Claude Sonnet 4.5 Experimental Feature: Imagine with Claude
At the same time, Anthropic launched a temporary research preview called Imagine with Claude. In this mode, Claude generates software in real time — none of the functions or code are pre-written. Everything is created and adjusted interactively on the spot.
This preview is only available for Claude Max subscribers over the next 5 days.
Access it here:https://claude.ai/imagine/
Market Competition and Strategic Significance of Claude Sonnet 4.5
Anthropic is currently valued at $183 billion, with an annualized revenue run rate of $5 billion as of August — much of it fueled by coding tools. But the competition is fierce: OpenAI and Google Gemini are also racing to dominate the developer market.

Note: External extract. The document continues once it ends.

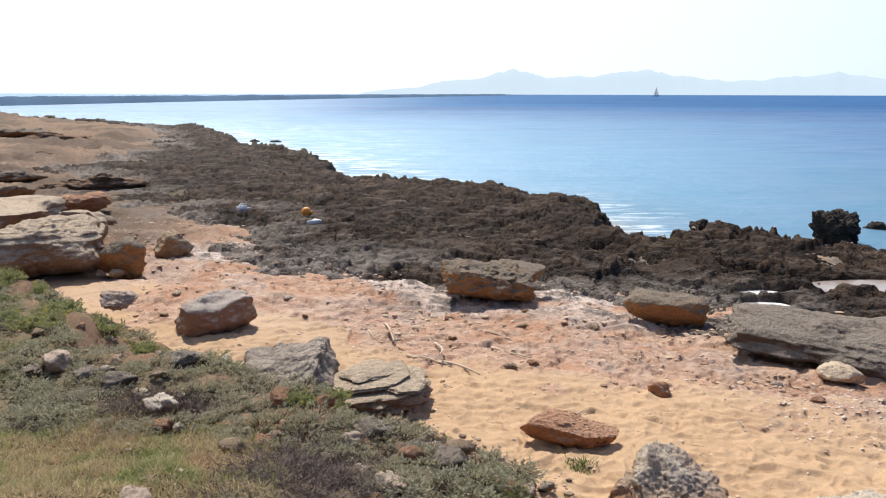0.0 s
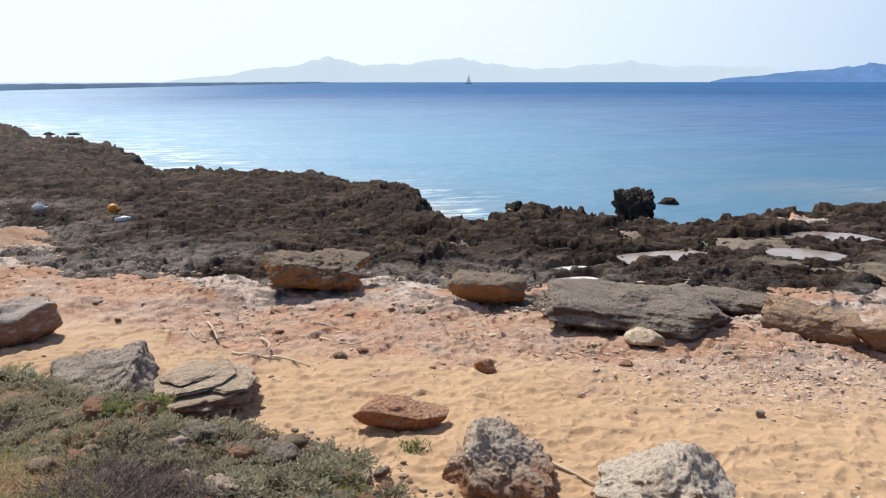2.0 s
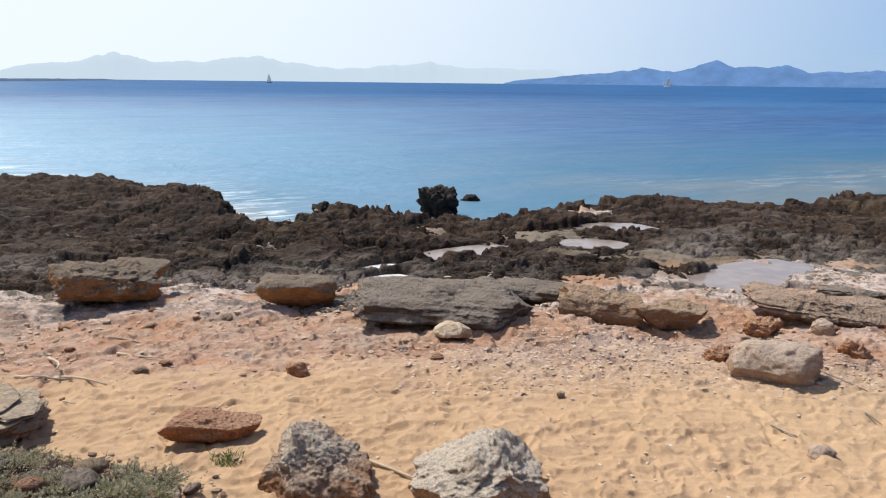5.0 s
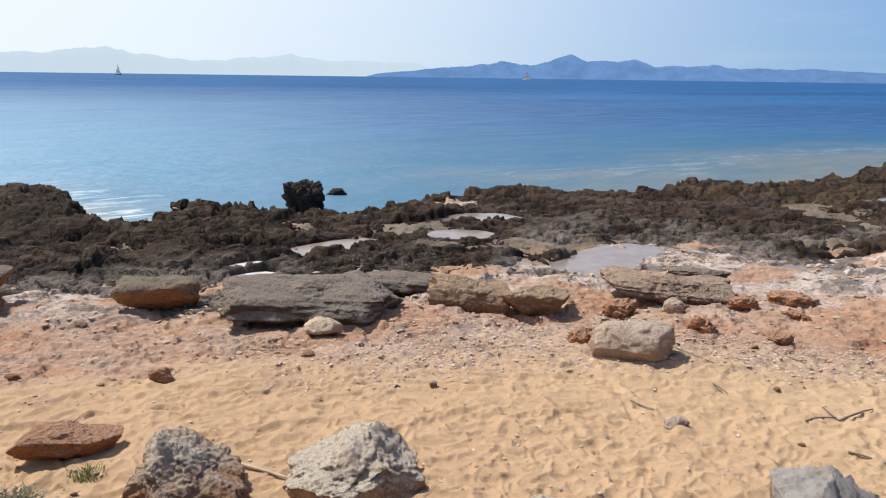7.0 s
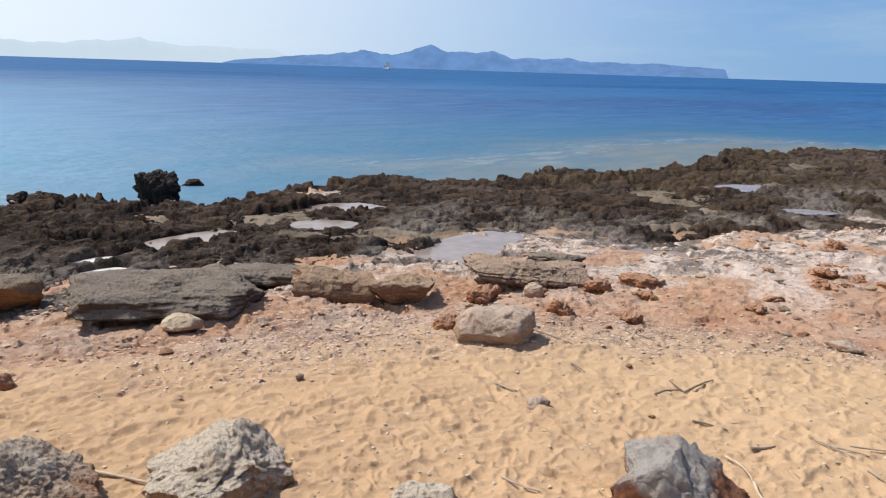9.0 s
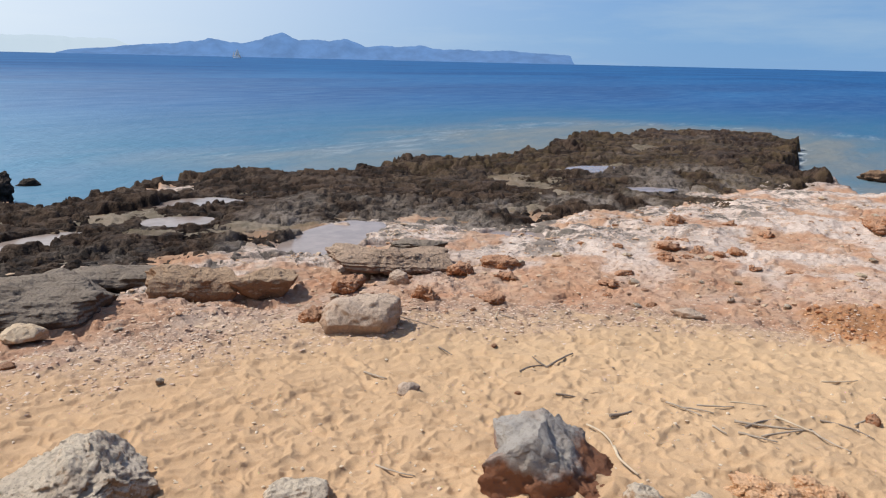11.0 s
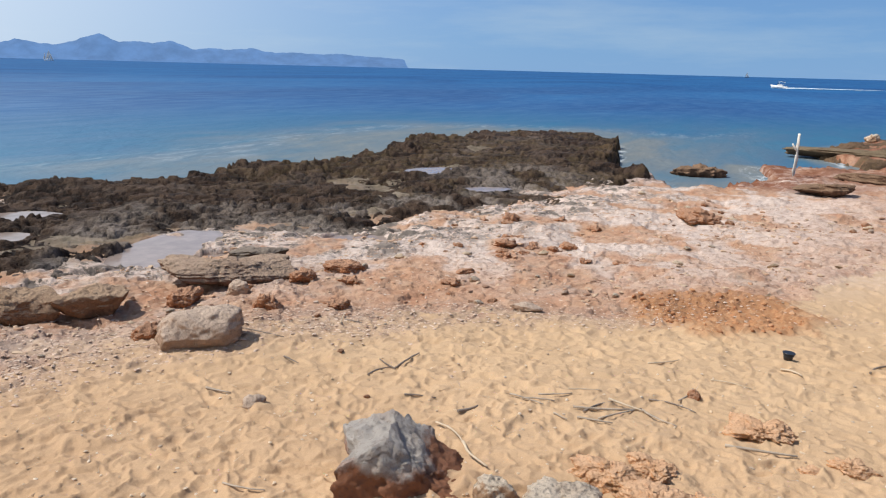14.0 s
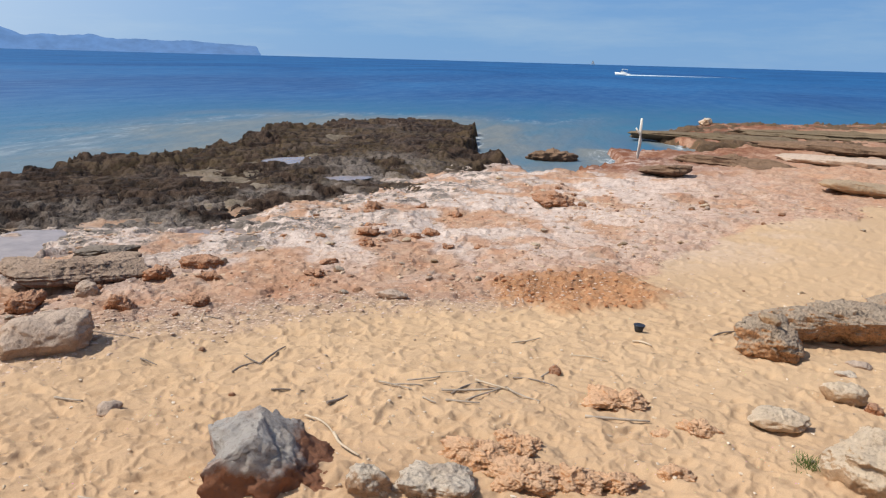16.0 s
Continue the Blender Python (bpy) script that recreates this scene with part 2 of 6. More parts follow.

Notably, OpenAI’s annual developer conference is just a week away. Anthropic dropping Claude 4.5 now is a clear move to apply pressure.
Anthropic’s co-founder and chief scientist Jared Kaplan has already teased that an even more advanced Claude Opus model will launch later this year.
Past Issues and Restoring User Confidence
It hasn’t all been smooth sailing. Over the past two months, users accused the Claude series of being “dumbed down.” Many reported sharp declines in reasoning, coding, formatting, and tool use quality — even paid Max subscribers.
Anthropic admitted to two independent bugs and rolled back the Opus 4.1 update, denying cost-cutting motives. But without compensation or refunds, backlash spread on GitHub and X, with some users switching to competitors like Codex.
The release of Claude Sonnet 4.5 is Anthropic’s chance to win them back. Whether it succeeds will depend on how the model performs in real-world use over the coming weeks.